Patrick Miller nasceu há 23 anos na região de Wishita, no Estado do Kansas. Mas seu destino está diretamente ligado ao dia 12 de
agosto de 1949. Foi nesta data que os países que formavam o corpo das Nações Unidas (ONU) assinaram a Convenção de Genebra, que
entrou em vigor no ano seguinte. Os parágrafos deste acordo tratam das leis da guerra. Ali estão bem enunciados os direitos daqueles que
são feitos prisioneiros em conflitos armados. Miller é soldado especialista americano feito prisioneiro do Iraque no domingo 23, juntamente
com cinco colegas de destacamento. Naquele mesmo dia, as imagens da rede Al-Jazira, do Catar, mostraram ao mundo a figura de um desnorteado Miller respondendo perguntas de um interrogador iraquiano. O espetáculo público e humilhante consistia em clara violação da Convenção de Genebra, e colocou os soldados detidos no centro de uma revolta popular nos EUA.

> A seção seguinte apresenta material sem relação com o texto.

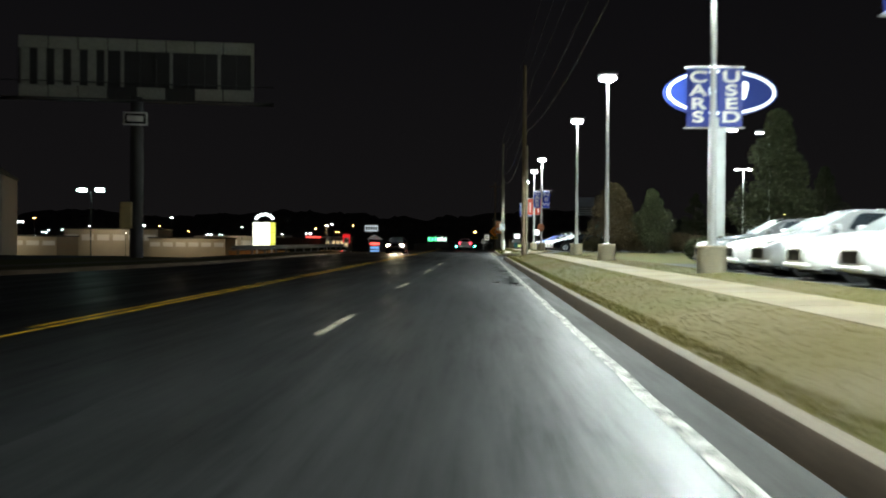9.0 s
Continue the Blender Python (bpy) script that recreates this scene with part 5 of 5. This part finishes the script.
# signals on a mast arm over the far crossing
t = thing("traffic_signal", pose(4.5, 440.0, -6.0), "mast arm with green traffic signals and a street sign", "traffic signal")
part("mast", rod((0, 0, 0), (0, 0, 7.2), 0.16, 0.12, 10), STEEL, t)
part("arm", rod((0, 0, 6.9), (-13.5, 0, 7.3), 0.10, 0.06, 8), STEEL, t)
for x in (-11.4, -5.4):
    h = part("signal_head", box(x - 0.2, -0.15, 5.6, x + 0.2, 0.15, 6.75, 0.03), BLACKB, t)
    part("green_lens", rod((x, -0.17, 5.85), (x, -0.20, 5.85), 0.23, None, 14), GREEN_S, h)
    for z in (6.18, 6.52):
        part("dark_lens", rod((x, -0.17, z), (x, -0.19, z), 0.15, None, 12), INK, h)
h = part("signal_head", box(-13.6, -0.15, 5.6, -13.2, 0.15, 6.75, 0.03), BLACKB, t)
part("red_lens", rod((-13.4, -0.17, 6.5), (-13.4, -0.20, 6.5), 0.20, None, 14), RED_S, h)
part("street_plate", box(-9.4, -0.08, 6.2, -7.2, -0.04, 6.7), mat("green_street_plate", (0.02, 0.16, 0.08), 0.4), t)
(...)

No resto do mundo, as pessoas se perguntavam se as imagens dos americanos capturados não seriam apenas o outro lado de uma mesma moeda que apresenta iraquianos em ato de rendição, em posturas também humilhantes, com mãos na nuca e ajoelhados em frente a soldados americanos e das onipresentes câmaras da mídia. O jurista Adolfo Gramalli, especialista em Convenção de Genebra, responde:
“As imagens são diferentes em sua própria essência. Os iraquianos
foram filmados no momento da rendição, ou caminhando depois de capturados. As câmeras apanharam a cena, sem que os militares americanos houvessem provocado a filmagem. No caso dos americanos, os presos já estavam sob custódia e seus captores permitiram a entrada de equipes de filmagem no local. E ainda entrevistaram os presos para
o benefício do espetáculo de humilhação. Há grande diferença entre
o trabalho de um jornalista que reporta ações de rendição de soldados
e um show montado com gente sob custódia. No segundo caso,
estão infringindo a Convenção.”

Pelo menos uma pessoa achou algum valor na imagem dos americanos presos. Jessa Miller estava assistindo à guerra pela tevê, quando viu a imagem assustada do marido, Patrick, numa cela iraquiana. “No mesmo momento, caí no chão chorando e rezando. Mandei as duas crianças para o quarto. Elas ainda viram o pai na tela. A mãe de Pat passou ma
l e foi deitar no sofá. Choramos muito, mas, depois, percebi que nem
tudo era má notícia. Eu, pelo menos, pude ver que Pat está vivo e
sem ferimentos aparentes. Pensei nas famílias daqueles que foram
mortos ou estão desaparecidos. Essas pessoas não podem ter a
certeza que eu tive. Gostaria agora que eles mostrassem o Pat todos
os dias, que é para eu ver como ele está.”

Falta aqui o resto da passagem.